▶ **To be done**
Copy out every line exactly, passing over the pictures.

▶ **Supplied information**
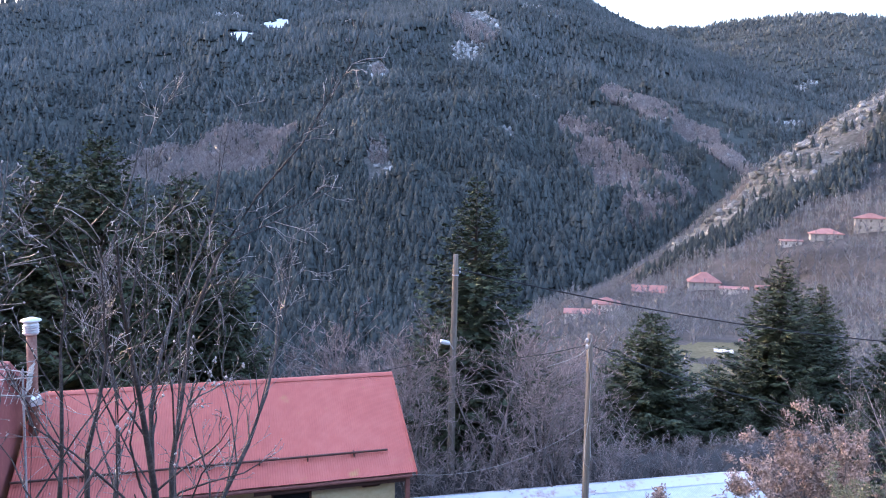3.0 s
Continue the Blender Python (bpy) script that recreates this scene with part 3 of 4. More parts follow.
def corrugated(x0, x1, top, low, lift=0.0):
    """A wavy sheet from the ridge line (y, z) down to the eave line (y, z)."""
    n = int(round((x1 - x0) / PITCH * 6))
    bm = bmesh.new()
    rows = []
    for f in (0.0, 0.33, 0.66, 1.0):
        y, z = top[0] + (low[0] - top[0]) * f, top[1] + (low[1] - top[1]) * f
        rows.append([bm.verts.new((x0 + (x1 - x0) * k / n, y, z + lift + WAVE * math.sin(2 * math.pi * (x0 + (x1 - x0) * k / n) / PITCH))) for k in range(n + 1)])
    for a, b in zip(rows[:-1], rows[1:]):
        for k in range(n):
            bm.faces.new((a[k], b[k], b[k + 1], a[k + 1]))
    return bm


def roof_sheets(parent, x0, x1, top, low, mat, sheet=0.92):
    """Overlapping sheets, side by side, with a small lap."""
    rng = random.Random(int(x0 * 10) + 7)
    count = max(1, round((x1 - x0) / sheet))
    w = (x1 - x0) / count
    for k in range(count):
        a = x0 + k * w
        dy = rng.uniform(-0.012, 0.012)
        ob = part("roof_sheet", corrugated(a, min(a + w + 0.03, x1 + 0.02), top, (low[0] + dy, low[1] + dy * 0.6), (k % 2) * 0.004), mat, parent, smooth=True)


def gable_wall(x0, x1, yf, ym, yb, z0, zf, zm):
    """A wall slab with a gable top, standing across the ridge."""
    bm = bmesh.new()
    prof = [(yf, z0), (yb, z0), (yb, zf), (ym, zm), (yf, zf)]
    a, b = [bm.verts.new((x0, y, z)) for y, z in prof], [bm.verts.new((x1, y, z)) for y, z in prof]
    bm.faces.new(a[::-1]), bm.faces.new(b)
    for k in range(5):
        bm.faces.new((a[k], a[(k + 1) % 5], b[(k + 1) % 5], b[k]))
    return bm


house = thing("house", pose(0, 0, 0), "low cream-rendered house with a red corrugated metal roof and snow bars", "house")
RY, RZ, EY, EZ = 27.9, -5.15, 24.0, -7.52
roof_sheets(house, -8.3, 3.6, (RY, RZ), (EY, EZ), M["red_roof"])
roof_sheets(house, -8.3, 3.6, (RY, RZ), (2 * RY - EY, EZ), M["red_roof"])
# ridge cap, bent over the ridge
bm = bmesh.new()
cap = [(-0.17, -0.09), (-0.11, -0.05), (-0.04, 0.0), (0.04, 0.0), (0.11, -0.05), (0.17, -0.09)]
rows = [[bm.verts.new((x, RY + dy, RZ + dz + 0.02)) for dy, dz in cap] for x in np.linspace(-8.0, 3.63, 12)]
for a, b in zip(rows[:-1], rows[1:]):
    for k in range(len(cap) - 1):
        bm.faces.new((a[k], a[k + 1], b[k + 1], b[k]))
part("ridge_cap", bm, M["red_roof"], house, smooth=True)
WALL_Y, GROUND_Z = 24.62, -11.1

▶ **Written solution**
3.0 s
Continue the Blender Python (bpy) script that recreates this scene with part 3 of 4. More parts follow.
def corrugated(x0, x1, top, low, lift=0.0):
    """A wavy sheet from the ridge line (y, z) down to the eave line (y, z)."""
    n = int(round((x1 - x0) / PITCH * 6))
    bm = bmesh.new()
    rows = []
    for f in (0.0, 0.33, 0.66, 1.0):
        y, z = top[0] + (low[0] - top[0]) * f, top[1] + (low[1] - top[1]) * f
        rows.append([bm.verts.new((x0 + (x1 - x0) * k / n, y, z + lift + WAVE * math.sin(2 * math.pi * (x0 + (x1 - x0) * k / n) / PITCH))) for k in range(n + 1)])
    for a, b in zip(rows[:-1], rows[1:]):
        for k in range(n):
            bm.faces.new((a[k], b[k], b[k + 1], a[k + 1]))
    return bm


def roof_sheets(parent, x0, x1, top, low, mat, sheet=0.92):
    """Overlapping sheets, side by side, with a small lap."""
    rng = random.Random(int(x0 * 10) + 7)
    count = max(1, round((x1 - x0) / sheet))
    w = (x1 - x0) / count
    for k in range(count):
        a = x0 + k * w
        dy = rng.uniform(-0.012, 0.012)
        ob = part("roof_sheet", corrugated(a, min(a + w + 0.03, x1 + 0.02), top, (low[0] + dy, low[1] + dy * 0.6), (k % 2) * 0.004), mat, parent, smooth=True)


def gable_wall(x0, x1, yf, ym, yb, z0, zf, zm):
    """A wall slab with a gable top, standing across the ridge."""
    bm = bmesh.new()
    prof = [(yf, z0), (yb, z0), (yb, zf), (ym, zm), (yf, zf)]
    a, b = [bm.verts.new((x0, y, z)) for y, z in prof], [bm.verts.new((x1, y, z)) for y, z in prof]
    bm.faces.new(a[::-1]), bm.faces.new(b)
    for k in range(5):
        bm.faces.new((a[k], a[(k + 1) % 5], b[(k + 1) % 5], b[k]))
    return bm


house = thing("house", pose(0, 0, 0), "low cream-rendered house with a red corrugated metal roof and snow bars", "house")
RY, RZ, EY, EZ = 27.9, -5.15, 24.0, -7.52
roof_sheets(house, -8.3, 3.6, (RY, RZ), (EY, EZ), M["red_roof"])
roof_sheets(house, -8.3, 3.6, (RY, RZ), (2 * RY - EY, EZ), M["red_roof"])
# ridge cap, bent over the ridge
bm = bmesh.new()
cap = [(-0.17, -0.09), (-0.11, -0.05), (-0.04, 0.0), (0.04, 0.0), (0.11, -0.05), (0.17, -0.09)]
rows = [[bm.verts.new((x, RY + dy, RZ + dz + 0.02)) for dy, dz in cap] for x in np.linspace(-8.0, 3.63, 12)]
for a, b in zip(rows[:-1], rows[1:]):
    for k in range(len(cap) - 1):
        bm.faces.new((a[k], a[k + 1], b[k + 1], b[k]))
part("ridge_cap", bm, M["red_roof"], house, smooth=True)
WALL_Y, GROUND_Z = 24.62, -11.1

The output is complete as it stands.